-- BEGIN --

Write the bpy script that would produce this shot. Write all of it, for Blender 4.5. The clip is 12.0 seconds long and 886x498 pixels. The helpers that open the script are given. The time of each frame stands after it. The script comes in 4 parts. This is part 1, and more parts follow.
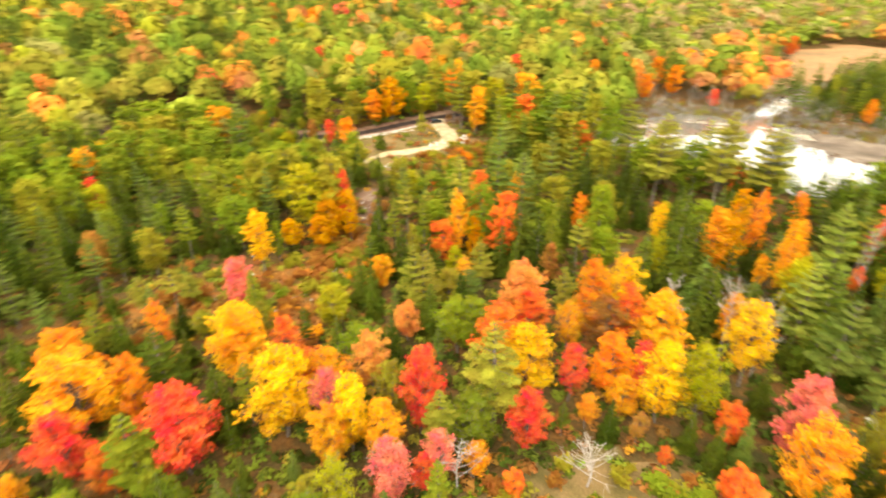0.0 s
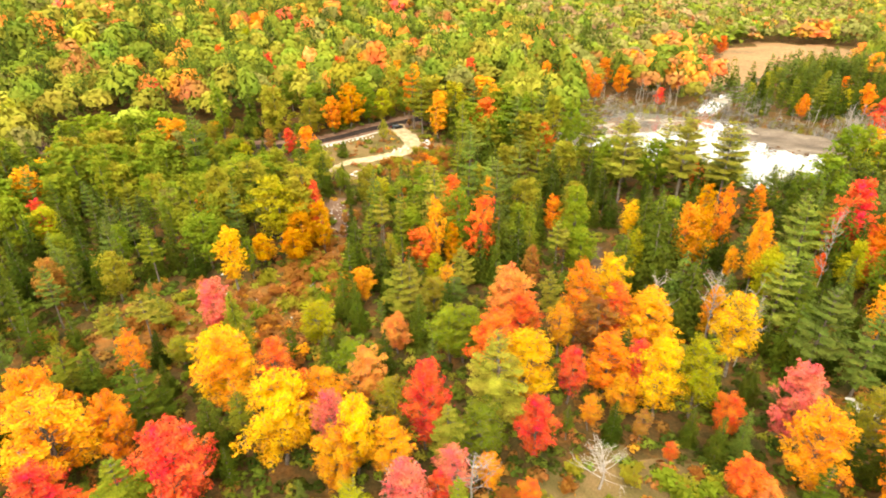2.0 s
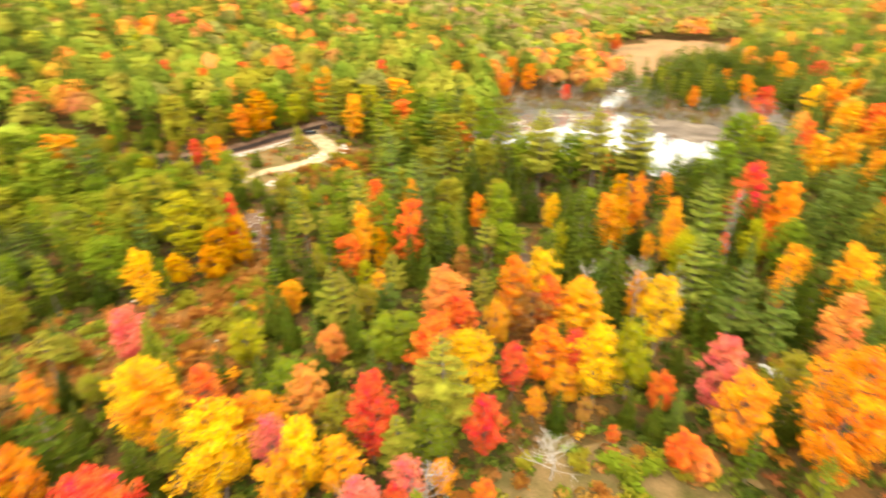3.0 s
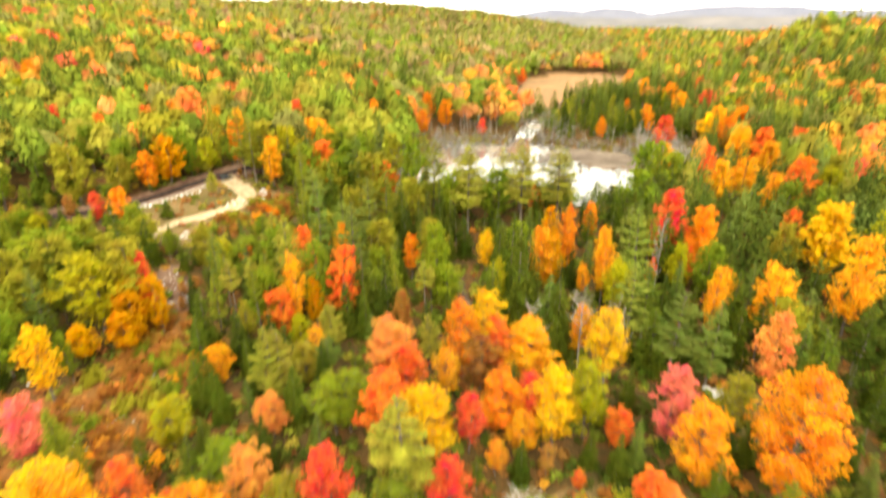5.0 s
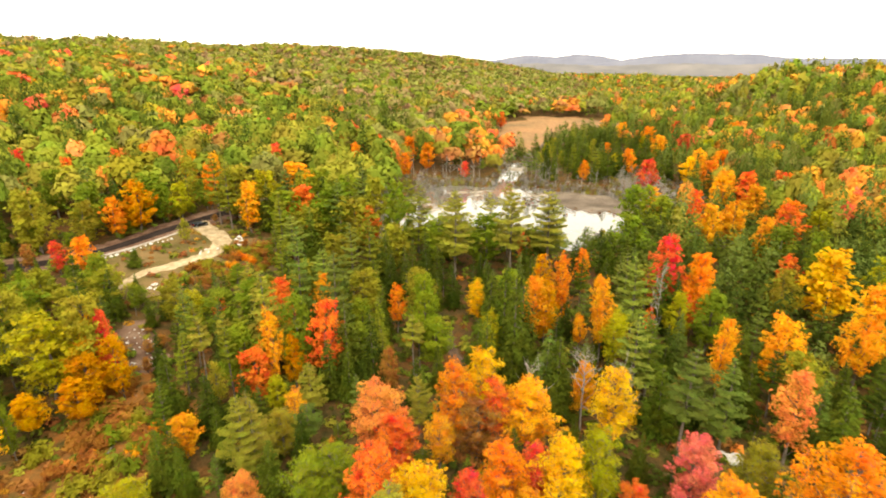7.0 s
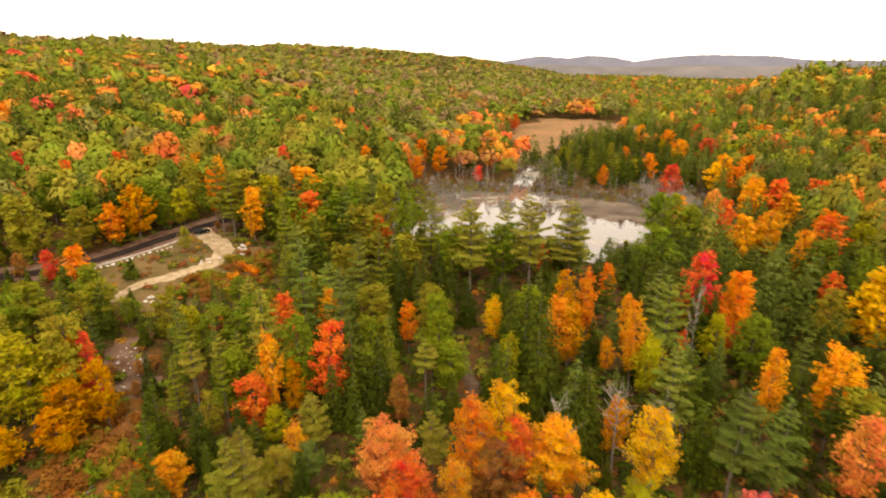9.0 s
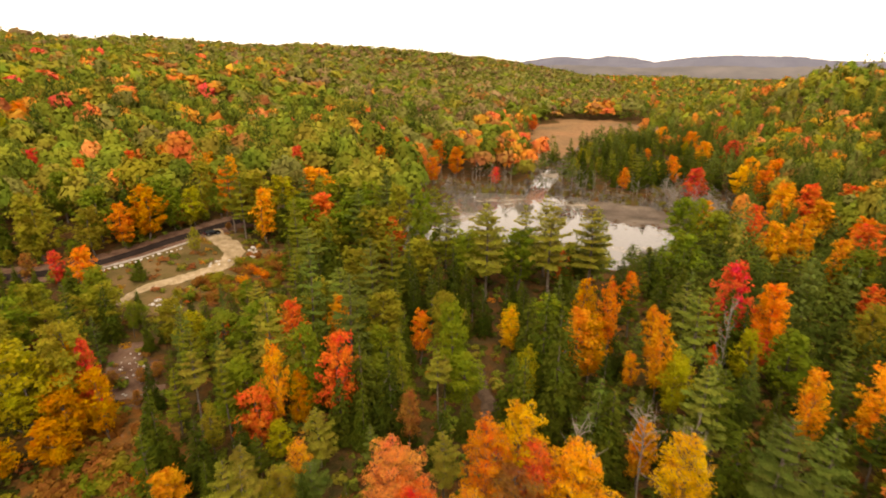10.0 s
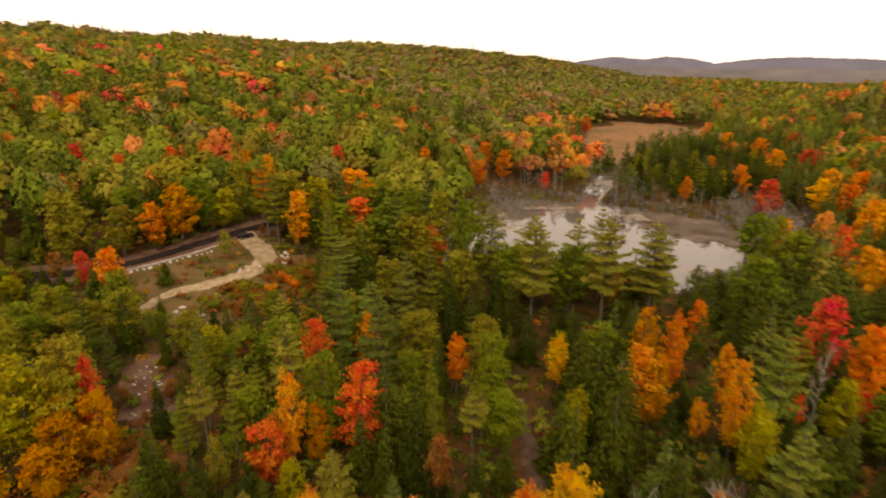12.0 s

-- END --

Write the listing out a second time exactly, dropping all images.

Write the bpy script that would produce this shot. Write all of it, for Blender 4.5. The clip is 12.0 seconds long and 886x498 pixels. The helpers that open the script are given. The time of each frame stands after it. The script comes in 4 parts. This is part 1, and more parts follow.
0.0 s
2.0 s
3.0 s
5.0 s
7.0 s
9.0 s
10.0 s
12.0 s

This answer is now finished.